DENR warns against Mt. Pulag conversion

 

LA TRINIDAD, Benguet - The environment department warned against the continuing conversion of the Luzon’s highest peak -  Mt. Pulag National Park - into vegetable farms.

Together with Benguet Gov. Nestor Fongwan, the Department of Environment and Natural Resources stressed that the remaining forest in Mt. Pulag must be protected and preserved as it is a source of water not only for the province but for adjacent provinces of Isabela and Cagayan.

At least 24 percent of the Mt. Pulag reservation has now been converted for agricultural or residential purposes, DENR Director Clarence Baguilat said. 

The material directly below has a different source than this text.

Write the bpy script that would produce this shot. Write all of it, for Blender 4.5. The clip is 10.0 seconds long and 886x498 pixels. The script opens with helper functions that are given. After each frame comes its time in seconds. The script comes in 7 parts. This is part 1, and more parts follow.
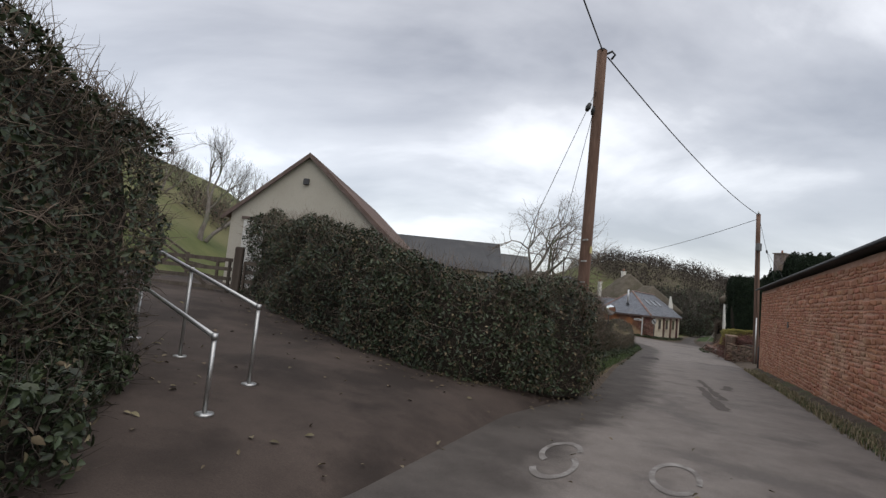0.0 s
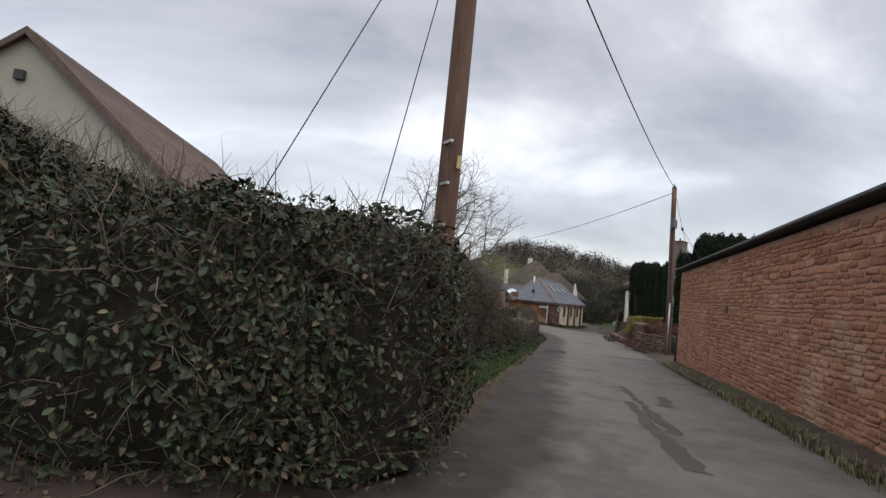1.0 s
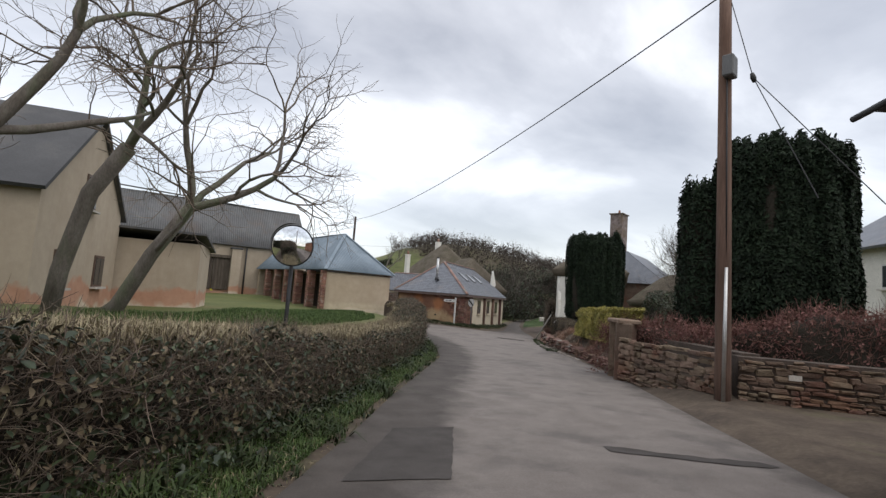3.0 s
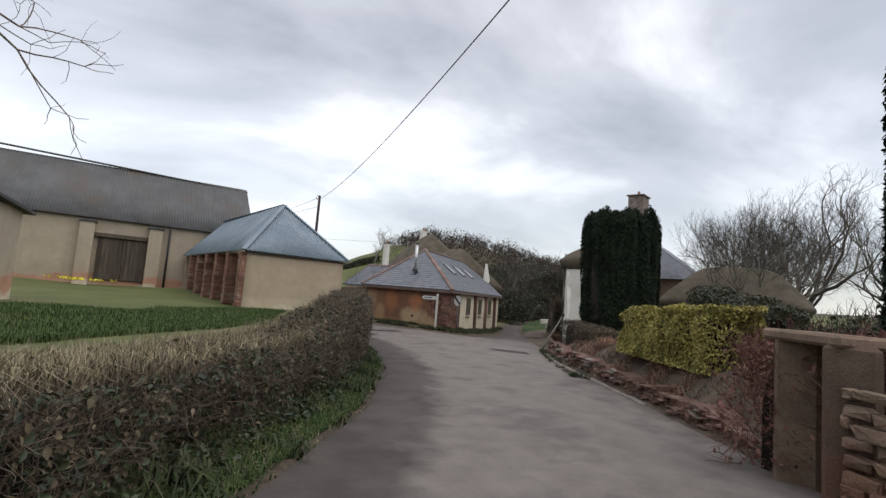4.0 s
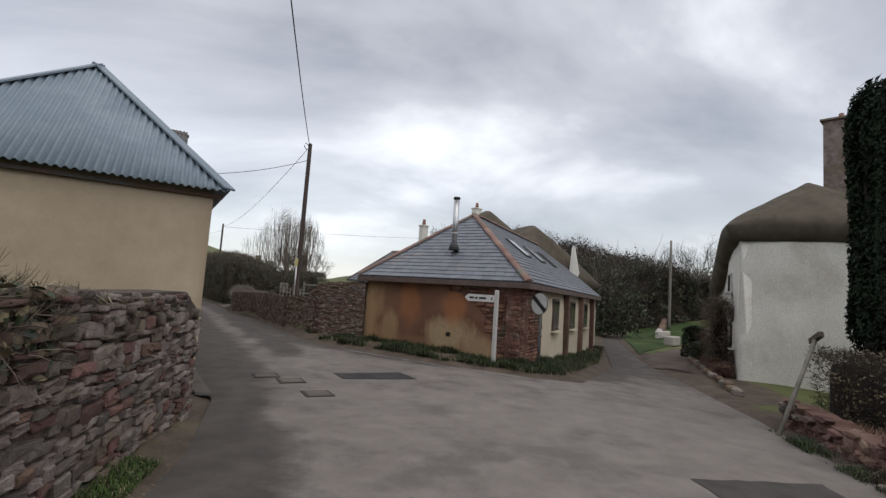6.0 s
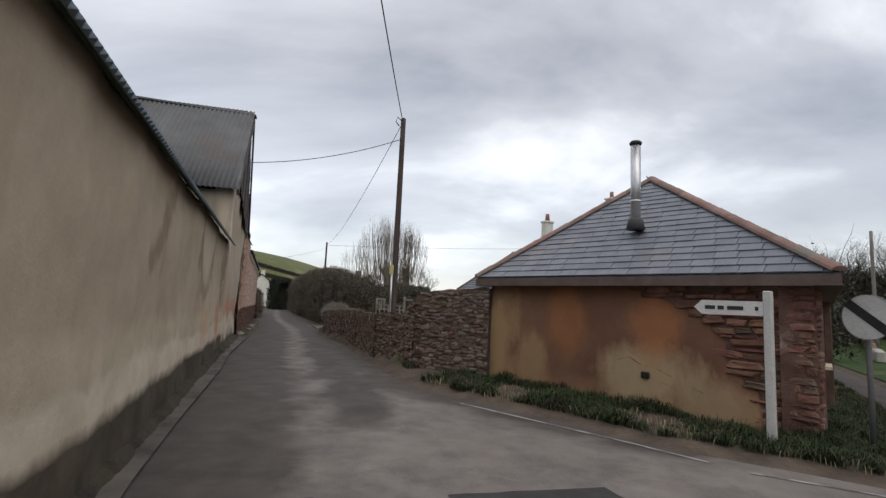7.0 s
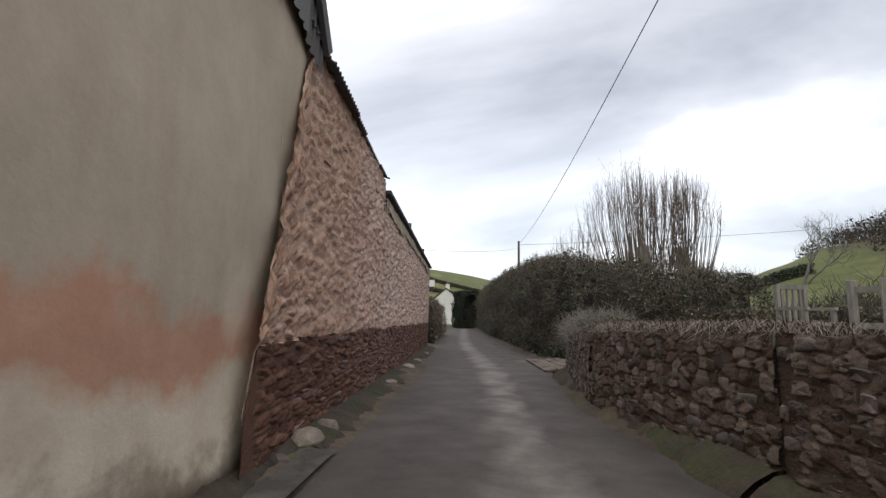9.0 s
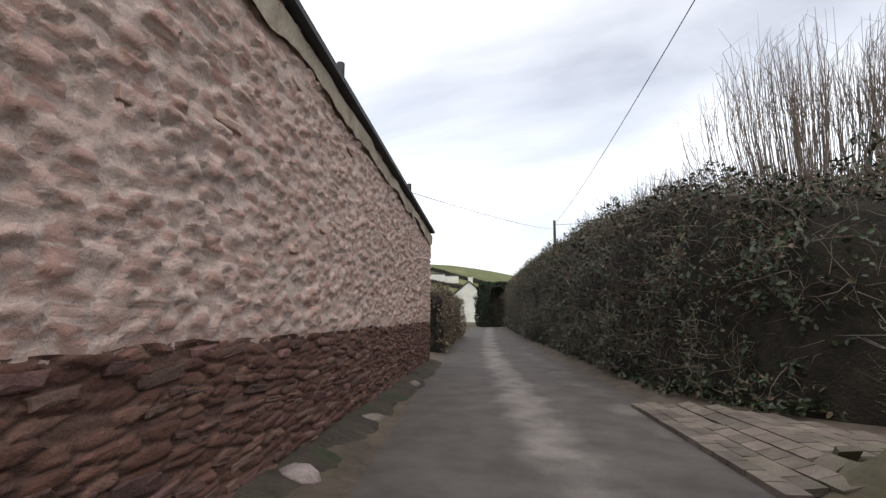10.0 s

Mt. Pulag is around 11,550 hectares straddling along Benguet and Nueva Vizcaya borders.

DENR is doing its best to finish the delineation of the park area as it will be the first step toward solving the encroachments and land conversions inside the reservation,  Baguilat said. He added however, that such will not affect the ancestral domain of indigenous peoples within the park as it just aims to know the metes and bounds of the park reservation.

After the delineation process, the identification of management zones follow.

Indigenous peoples or inhabitants, the DENR said, whose domains overlap with the reservation will have a crucial role in the identification of management zones.  

The identification of management zones results into knowing which areas can be utilized for agriculture or residential for those who are already within the area and the strict protection zones.

“There is progress (in the delineation process), although it is slow but we are getting there,” he said.

Mt. Pulag is revered by the Ibalois as “God’s resting place” while mountain climbers regard it as hiking mecca in Luzon.